There are some ways to make spamming possible. Firstly, email systems have weak identity verification mechanisms, making it easy for senders to fake their identities and send spam messages to real users.And, spammers collect email addresses through various methods like harvesting from the internet, newsgroups, or simply guessing addresses from different back domain, enabling them to target recipients with spam emails.Lastly, spammers utilize compromised computers or accounts to send out large volumes of spam emails without being easily traced back to their true origin, contributing to the widespread distribution of spam.

Why do we need to learn this class for spamming?

Every spam is an indicator of cybersecurity problem! Like what we know above, many spam originated from hacked machines or a compromised email account.

At the end of this class, our goal is to study the statistics of a spam collection to answer following questions from dataset SPAM Archive. The questions are from which country did all these spam emails originate and how many spam emails come from each different country.

Think about it

Now, it’s time for action! What are the steps to get the answer to the questions above? Discuss this with your classmates.

Overview of the steps

Step 1: Spam Collection

We start by gathering spam emails from a wide array of sources. Specifically, we utilize the spam collection curated by Bruce Guenter. This collection includes a significant number of emails, totaling over 10 million, and the data size is substantial.

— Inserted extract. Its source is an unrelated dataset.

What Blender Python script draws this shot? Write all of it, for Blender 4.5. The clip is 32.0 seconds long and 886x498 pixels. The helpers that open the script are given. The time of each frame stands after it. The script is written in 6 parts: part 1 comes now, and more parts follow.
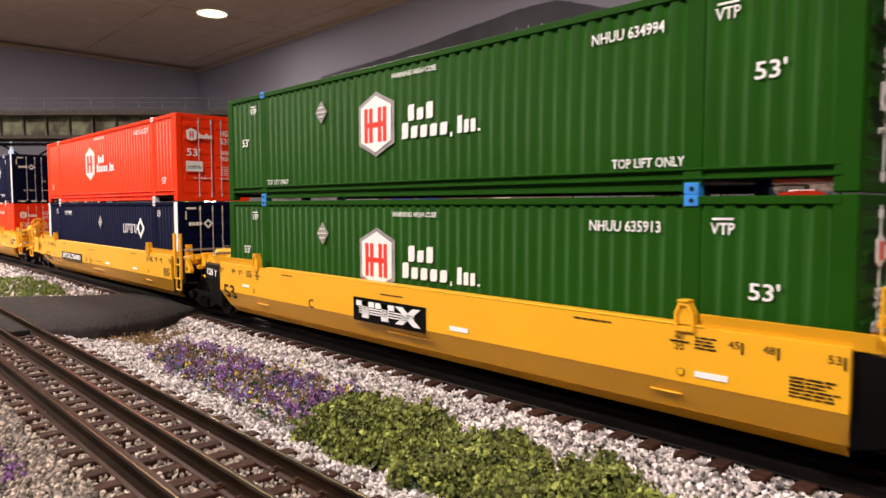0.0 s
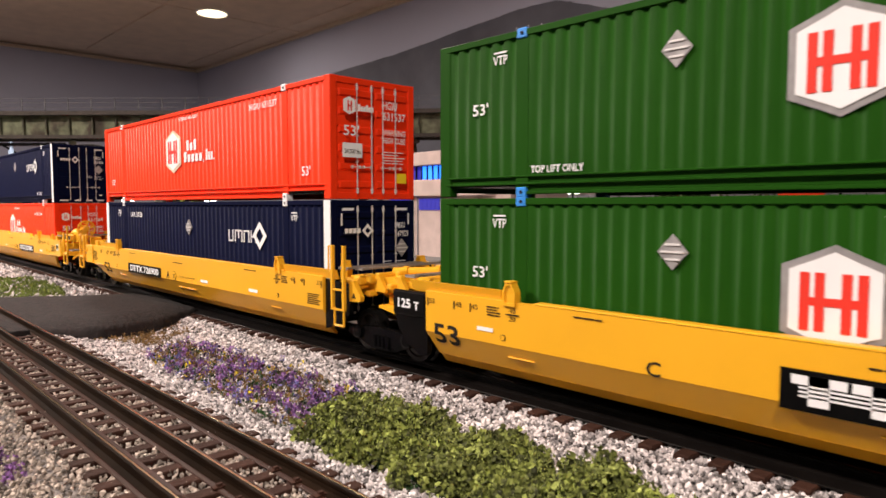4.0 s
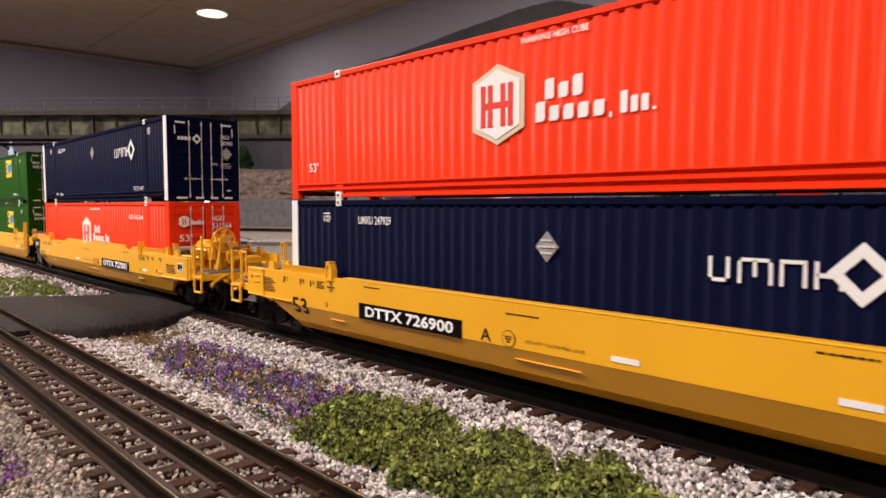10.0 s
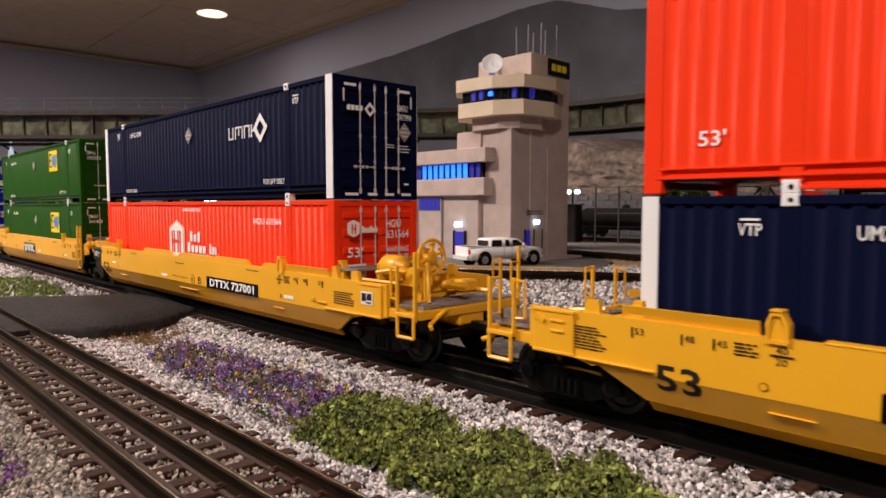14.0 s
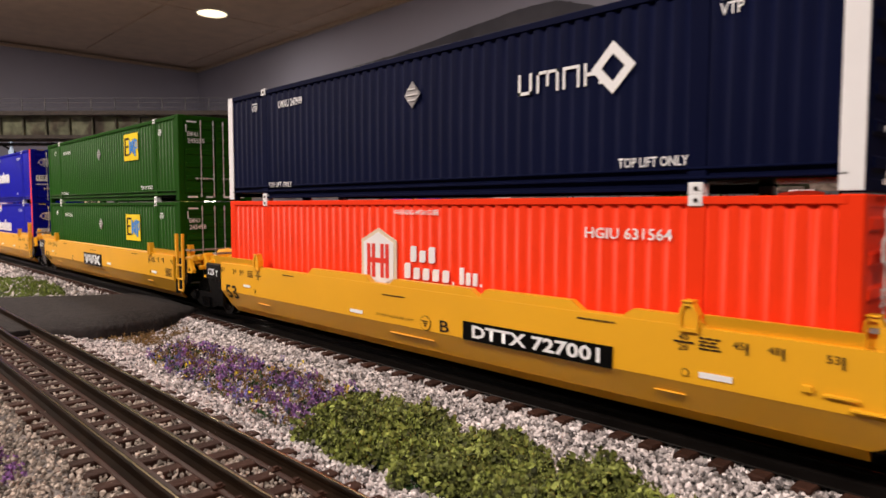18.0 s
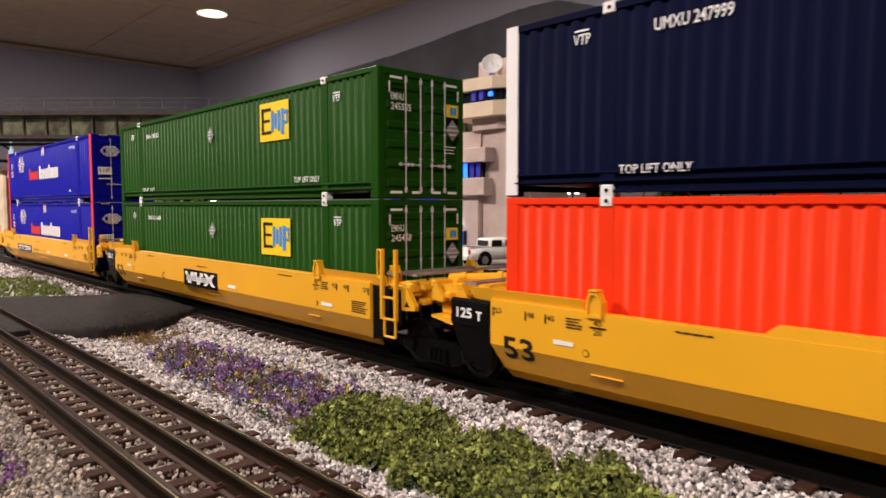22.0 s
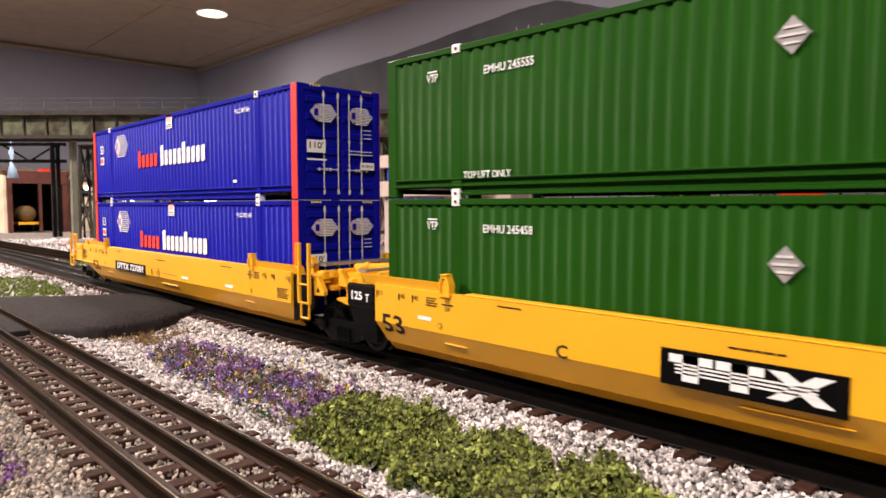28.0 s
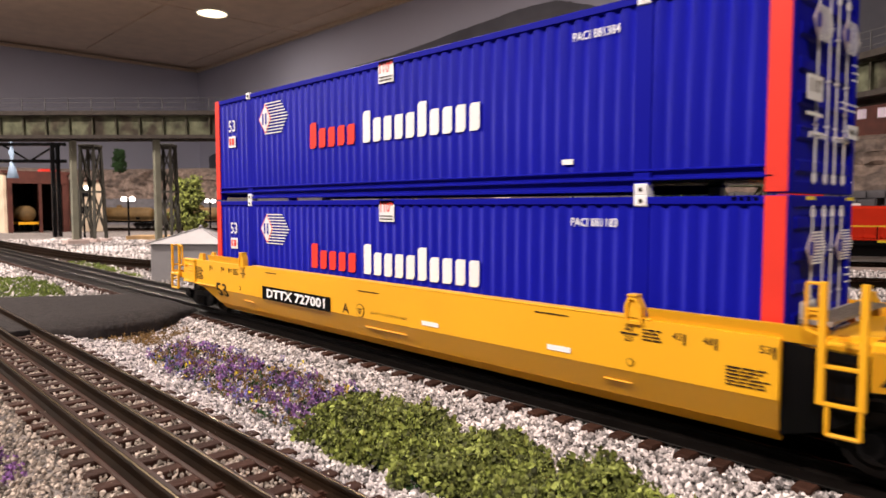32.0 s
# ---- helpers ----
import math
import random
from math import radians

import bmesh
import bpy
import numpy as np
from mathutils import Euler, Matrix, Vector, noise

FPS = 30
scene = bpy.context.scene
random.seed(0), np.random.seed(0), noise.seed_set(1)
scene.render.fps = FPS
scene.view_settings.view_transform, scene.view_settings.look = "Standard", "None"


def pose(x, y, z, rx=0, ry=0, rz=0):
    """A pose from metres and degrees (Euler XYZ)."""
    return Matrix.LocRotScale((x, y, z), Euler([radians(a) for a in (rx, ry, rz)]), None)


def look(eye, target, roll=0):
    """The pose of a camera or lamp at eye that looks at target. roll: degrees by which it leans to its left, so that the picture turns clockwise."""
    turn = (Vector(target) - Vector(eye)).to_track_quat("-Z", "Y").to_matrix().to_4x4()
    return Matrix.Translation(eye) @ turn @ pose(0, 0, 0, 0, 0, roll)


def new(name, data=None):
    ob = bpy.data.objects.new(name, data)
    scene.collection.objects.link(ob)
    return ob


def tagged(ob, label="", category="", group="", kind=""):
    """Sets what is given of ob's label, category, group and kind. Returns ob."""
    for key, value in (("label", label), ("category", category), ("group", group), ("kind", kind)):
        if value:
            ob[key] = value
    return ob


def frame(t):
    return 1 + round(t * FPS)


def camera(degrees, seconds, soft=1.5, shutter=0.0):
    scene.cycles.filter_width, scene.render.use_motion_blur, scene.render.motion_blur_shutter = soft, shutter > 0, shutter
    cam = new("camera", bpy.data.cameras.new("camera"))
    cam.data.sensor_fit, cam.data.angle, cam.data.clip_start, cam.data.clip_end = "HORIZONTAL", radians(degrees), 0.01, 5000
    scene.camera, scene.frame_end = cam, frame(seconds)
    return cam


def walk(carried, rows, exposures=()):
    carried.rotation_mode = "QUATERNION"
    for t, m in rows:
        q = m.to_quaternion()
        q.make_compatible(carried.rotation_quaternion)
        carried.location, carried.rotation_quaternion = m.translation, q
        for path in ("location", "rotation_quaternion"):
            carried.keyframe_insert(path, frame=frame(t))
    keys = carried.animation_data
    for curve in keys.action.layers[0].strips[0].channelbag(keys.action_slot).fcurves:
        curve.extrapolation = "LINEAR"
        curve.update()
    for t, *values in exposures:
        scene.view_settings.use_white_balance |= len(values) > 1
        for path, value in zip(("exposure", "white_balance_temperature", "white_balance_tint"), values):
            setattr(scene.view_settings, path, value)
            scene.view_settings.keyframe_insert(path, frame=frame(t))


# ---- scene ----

# ---- camera ----
EYE = (0.0, -0.1889, 0.0692)
cam = camera(66.69, 32.0, shutter=0.5)
cam.data.dof.use_dof, cam.data.dof.focus_distance, cam.data.dof.aperture_fstop = True, 0.32, 40.0
AIM = look(EYE, (-0.7244, 0.4975, 0.0053), 0.0)
walk(cam, [(0.0, AIM), (32.0, AIM)], exposures=((0, 0.16), (3, 0.16), (6, 0.06), (8, -0.10), (11, -0.14), (13, -0.26), (15, -0.30), (17, -0.24), (18.5, -0.32), (20, -0.32), (21.5, -0.26), (23, 0.10), (24.5, 0.28), (26, 0.30), (28, 0.34), (30, 0.28), (32, 0.21)))

# ---- light ----
world = bpy.data.worlds.new("room_world")
scene.world = world
world.use_nodes = True
world.node_tree.nodes["Background"].inputs[0].default_value = (1.0, 0.85, 0.7, 1)
world.node_tree.nodes["Background"].inputs[1].default_value = 0.0
scene.view_settings.exposure = 0.0
CEIL = 1.0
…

Step2: Email Headers and Origin Tracking

Each email comes with a header that carries tracking information. This can be used to trace the origin of the email. The most crucial piece of information in this context is the sender’s IP address, which can pinpoint the location from where the email was sent.

Step3: ?

If we have 10 million spam emails, what kinds of tools are we supposed to use. If it takes 1 second to process an email, then processing more than 10 million emails would take over 115 days of continuous operation. It shows that we need to process this task more effeciently. We will learn how to use more powerful tools to process millions of information.

Key Points

  • Spam is an unsolicited email that contains unwanted advertisements, requests, or enticements.

  • Different types of spam emails include: unsolicited advertisements, scam, phishing, email with malicious payload.

  • Spam poses cybersecurity risks through stealing personal information, malicious software, and system break-in.

  • Powerful supercomputers can tremendously reduce the time to process massive amounts of data through parallel processing.